Afghanistan's President Hamid Karzai said Friday he met with Taliban militants in attempts to bring peace to the country and urged supporters of the fundamentalist militia to lay down their weapons.

"We have had representatives from the Taliban meeting with different bodies of Afghan government for a long time," Karzai told a news conference in Kabul. "I have had some Taliban coming to speak to me as well," he said.

Karzai did not disclose any details of these meetings, or indicate if they included talks with senior militant leaders.

Afghan Taliban ‘sons of soil’
Hundreds of former members of the hardline Taliban regime have reconciled with the government since they were ousted from power in the U.S.-led invasion in 2001.

But senior rebels leaders have refused to hold talks, and thousands more fighters have picked up guns and joined a bloody insurgency, particularly in the country's south and east, which last year alone left some 4,000 people, mainly militants, dead.

Karzai urged Afghan Taliban to lay down weapons and join his government, but ruled out any deals with foreign militants.

"Afghan Taliban are always welcome, they belong to this country ... they are the sons of this soil," Karzai said. "As they repent, as they regret, as they want to come back to their own country, they are welcome."

But the foreign militants — an apparent reference to militants from neighboring countries such as Pakistan — "should be destroyed," he said.

"They are destroying our lives, killing our people, they are not welcome and there will be no talks with them, " Karzai said.

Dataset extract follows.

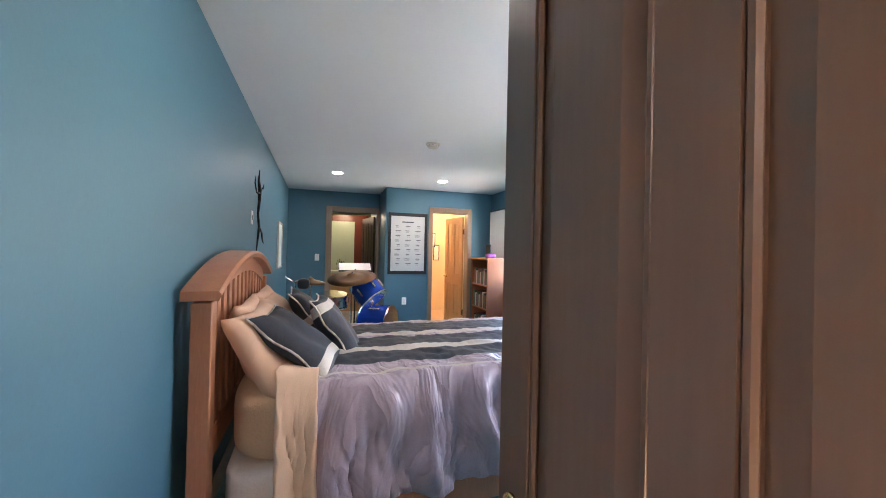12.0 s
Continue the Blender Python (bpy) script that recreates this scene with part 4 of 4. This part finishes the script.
def drape(name, label, mats, x0, x1, hang, nx, side_n, fold, seed, bands=(), puff=0.03, lift=0.0, thick=0.018):
    """Bedding laid over the mattress and hanging down on both sides in folds."""
    top0, top1 = 0.03, WID - 0.24
    path = []
    for k in range(side_n + 1):
        path.append(("near", k / side_n))
    nt = 60
    for k in range(1, nt + 1):
        path.append(("top", k / nt))
    for k in range(1, 7):
        path.append(("far", k / 6))
    bm = bmesh.new()
    rows = []
    for i in range(nx + 1):
        u = i / nx
        x = x0 + u * (x1 - x0)
        row = []
        for kind, v in path:
            w = x + 0.10 * noise.noise(Vector((x * 2, v * 1.5, seed)))
            w += 0.12 * (v - 0.5) * math.sin(x * 5 + seed)
            ruf = fold * (0.9 - 1.3 * abs(math.sin(w * 11 + seed + 2.5 * noise.noise(Vector((x * 3, seed, 0))))) + 1.0 * noise.noise(Vector((w * 9 + seed, v * 2.2, 3))) - 0.55 * abs(noise.noise(Vector((w * 16, v * 4, 7)))) - 0.5 * abs(noise.noise(Vector((w * 30 + v * 6, v * 9, 9)))))
            if kind == "near":
                z = hang + 0.02 * math.sin(x * 9 + seed) + v * (TOP + lift - hang)
                y = top0 - 0.012 - (0.25 + (1 - v)) ** 0.8 * (0.028 + ruf) * min(1.0, (1 - v) * 6) - 0.01 * math.sin(math.pi * v) + (0.02 * v ** 8)
                xx = x + 0.5 * ruf * (1 - v)
            elif kind == "top":
                y = top0 + v * (top1 - top0)
                z = TOP + lift + puff * math.sin(math.pi * v) ** 0.5 + 0.012 * noise.noise(Vector((x * 5, y * 7, seed))) - 0.016 * abs(noise.noise(Vector((x * 7 + 3 * y, y * 14, seed)))) + 0.005 * noise.noise(Vector((x * 24, y * 26, seed)))
                xx = x
            else:
                y, z, xx = top1 + 0.012, TOP + lift - v * (TOP - hang), x
            row.append(bm.verts.new((xx, y, z)))
        rows.append(row)
    for a, b in zip(rows, rows[1:]):
        for k in range(len(path) - 1):
            f = bm.faces.new((a[k], b[k], b[k + 1], a[k + 1]))
            y = f.calc_center_median().y if path[k][0] == "top" else -1
            f.material_index = next((mi for lo, hi, mi in bands if lo <= y < hi), 0)
    ob = solid(name, bm, mats, label, "bedding", smooth=True)
    md = ob.modifiers.new("thick", "SOLIDIFY")
    md.thickness, md.offset = thick, 1.0
    ob.matrix_world = BED
    return ob


drape("duvet", "grey-mauve satin duvet with navy and cream stripes", [SATIN, NAVY, STRIPE], 0.44, BL + 0.02, 0.265, 170, 16, 0.055, 2.0,
      ((0.10, 0.118, 2), (0.24, 0.42, 1), (0.42, 0.50, 2), (0.50, 0.72, 1), (0.78, 0.86, 2), (0.86, 1.2, 1), (1.28, 1.36, 2)))
drape("folded_sheet", "beige sheet folded back over the duvet's edge", [SHEET], 0.29, 0.46, 0.235, 22, 20, 0.030, 7.0, (), 0.02, 0.020, 0.040)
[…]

The Afghan leader often accuses Pakistan of not only providing sanctuary for the Taliban, but guiding the rebels in an attempt to wield influence over Afghanistan — charges denied by Pakistani President Gen. Pervez Musharraf, a key U.S. ally in its war on terror.

Defends controversial prisoner swap
Karzai defended last month's release by Afghan authorities of five Taliban militants in exchange for a kidnapped Italian journalist, saying the case was threatening Italian Prime Minister Romano Prodi's government.

However, he ruled out further prisoner swaps.

Daniele Mastrogiacomo, of Italian daily La Repubblica, along with an Afghan translator and a driver, were kidnapped in southern Helmand province on March 5. The driver was beheaded and the translator, Ajmal Nashqbandi, is still being held.

"The Italian prime minister called me several times and asked for cooperation from our side," Karzai said. "The Italian government was facing collapse," Karzai said.

"For (the sake) of all the help from the Italian people, even though we knew what this action will cause, we had to do it," Karzai said of the exchange.

Italy has some 1,800 troops in western Afghanistan as part of the NATO-led security force, and is also funding construction of a key road road to link the central province of Bamiyan with Kabul.

The prisoner swap that secured Mastrogiacomo's March 19 release has been criticised by Afghan lawmakers and foreigners working in Afghanistan as an incentive for more militant kidnappings.

Karzai ruled out another swap to secure the freedom of two French workers with the aid group Terre d'Enfance and three Afghans who were abducted in southwestern Afghanistan on Tuesday

"No, that is not possible," he said.